[Work to do]: Give every line of the data again, unchanged, but with no pictures.

[Collected data]:

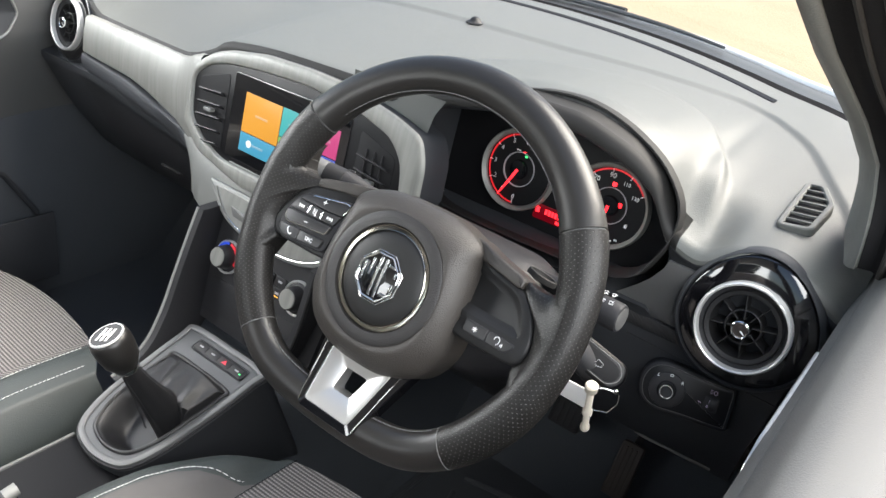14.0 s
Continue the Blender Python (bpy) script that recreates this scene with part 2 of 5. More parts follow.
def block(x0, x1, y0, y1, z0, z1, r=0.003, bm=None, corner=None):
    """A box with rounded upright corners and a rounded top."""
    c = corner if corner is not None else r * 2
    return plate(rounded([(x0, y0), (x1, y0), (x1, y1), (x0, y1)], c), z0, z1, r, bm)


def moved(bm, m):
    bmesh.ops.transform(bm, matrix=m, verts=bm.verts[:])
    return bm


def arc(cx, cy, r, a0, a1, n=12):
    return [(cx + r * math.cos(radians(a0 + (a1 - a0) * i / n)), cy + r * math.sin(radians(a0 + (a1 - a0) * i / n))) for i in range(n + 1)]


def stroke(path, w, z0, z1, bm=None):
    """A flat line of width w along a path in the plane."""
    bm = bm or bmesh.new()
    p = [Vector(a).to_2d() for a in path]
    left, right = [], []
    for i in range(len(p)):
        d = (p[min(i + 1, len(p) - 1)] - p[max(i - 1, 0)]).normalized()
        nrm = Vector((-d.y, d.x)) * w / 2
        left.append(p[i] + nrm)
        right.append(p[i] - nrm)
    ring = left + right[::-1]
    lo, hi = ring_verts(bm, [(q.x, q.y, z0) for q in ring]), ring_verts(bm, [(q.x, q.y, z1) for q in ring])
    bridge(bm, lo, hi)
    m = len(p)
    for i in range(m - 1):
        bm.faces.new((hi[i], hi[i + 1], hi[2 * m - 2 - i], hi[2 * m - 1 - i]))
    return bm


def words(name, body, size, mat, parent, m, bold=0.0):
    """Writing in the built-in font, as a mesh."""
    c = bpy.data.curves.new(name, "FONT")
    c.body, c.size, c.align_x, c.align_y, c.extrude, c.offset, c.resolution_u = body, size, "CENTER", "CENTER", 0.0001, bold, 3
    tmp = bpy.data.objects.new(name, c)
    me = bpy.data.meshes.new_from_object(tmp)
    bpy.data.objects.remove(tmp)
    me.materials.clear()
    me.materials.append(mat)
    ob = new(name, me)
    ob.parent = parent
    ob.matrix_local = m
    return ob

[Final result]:
14.0 s
Continue the Blender Python (bpy) script that recreates this scene with part 2 of 5. More parts follow.
def block(x0, x1, y0, y1, z0, z1, r=0.003, bm=None, corner=None):
    """A box with rounded upright corners and a rounded top."""
    c = corner if corner is not None else r * 2
    return plate(rounded([(x0, y0), (x1, y0), (x1, y1), (x0, y1)], c), z0, z1, r, bm)


def moved(bm, m):
    bmesh.ops.transform(bm, matrix=m, verts=bm.verts[:])
    return bm


def arc(cx, cy, r, a0, a1, n=12):
    return [(cx + r * math.cos(radians(a0 + (a1 - a0) * i / n)), cy + r * math.sin(radians(a0 + (a1 - a0) * i / n))) for i in range(n + 1)]


def stroke(path, w, z0, z1, bm=None):
    """A flat line of width w along a path in the plane."""
    bm = bm or bmesh.new()
    p = [Vector(a).to_2d() for a in path]
    left, right = [], []
    for i in range(len(p)):
        d = (p[min(i + 1, len(p) - 1)] - p[max(i - 1, 0)]).normalized()
        nrm = Vector((-d.y, d.x)) * w / 2
        left.append(p[i] + nrm)
        right.append(p[i] - nrm)
    ring = left + right[::-1]
    lo, hi = ring_verts(bm, [(q.x, q.y, z0) for q in ring]), ring_verts(bm, [(q.x, q.y, z1) for q in ring])
    bridge(bm, lo, hi)
    m = len(p)
    for i in range(m - 1):
        bm.faces.new((hi[i], hi[i + 1], hi[2 * m - 2 - i], hi[2 * m - 1 - i]))
    return bm


def words(name, body, size, mat, parent, m, bold=0.0):
    """Writing in the built-in font, as a mesh."""
    c = bpy.data.curves.new(name, "FONT")
    c.body, c.size, c.align_x, c.align_y, c.extrude, c.offset, c.resolution_u = body, size, "CENTER", "CENTER", 0.0001, bold, 3
    tmp = bpy.data.objects.new(name, c)
    me = bpy.data.meshes.new_from_object(tmp)
    bpy.data.objects.remove(tmp)
    me.materials.clear()
    me.materials.append(mat)
    ob = new(name, me)
    ob.parent = parent
    ob.matrix_local = m
    return ob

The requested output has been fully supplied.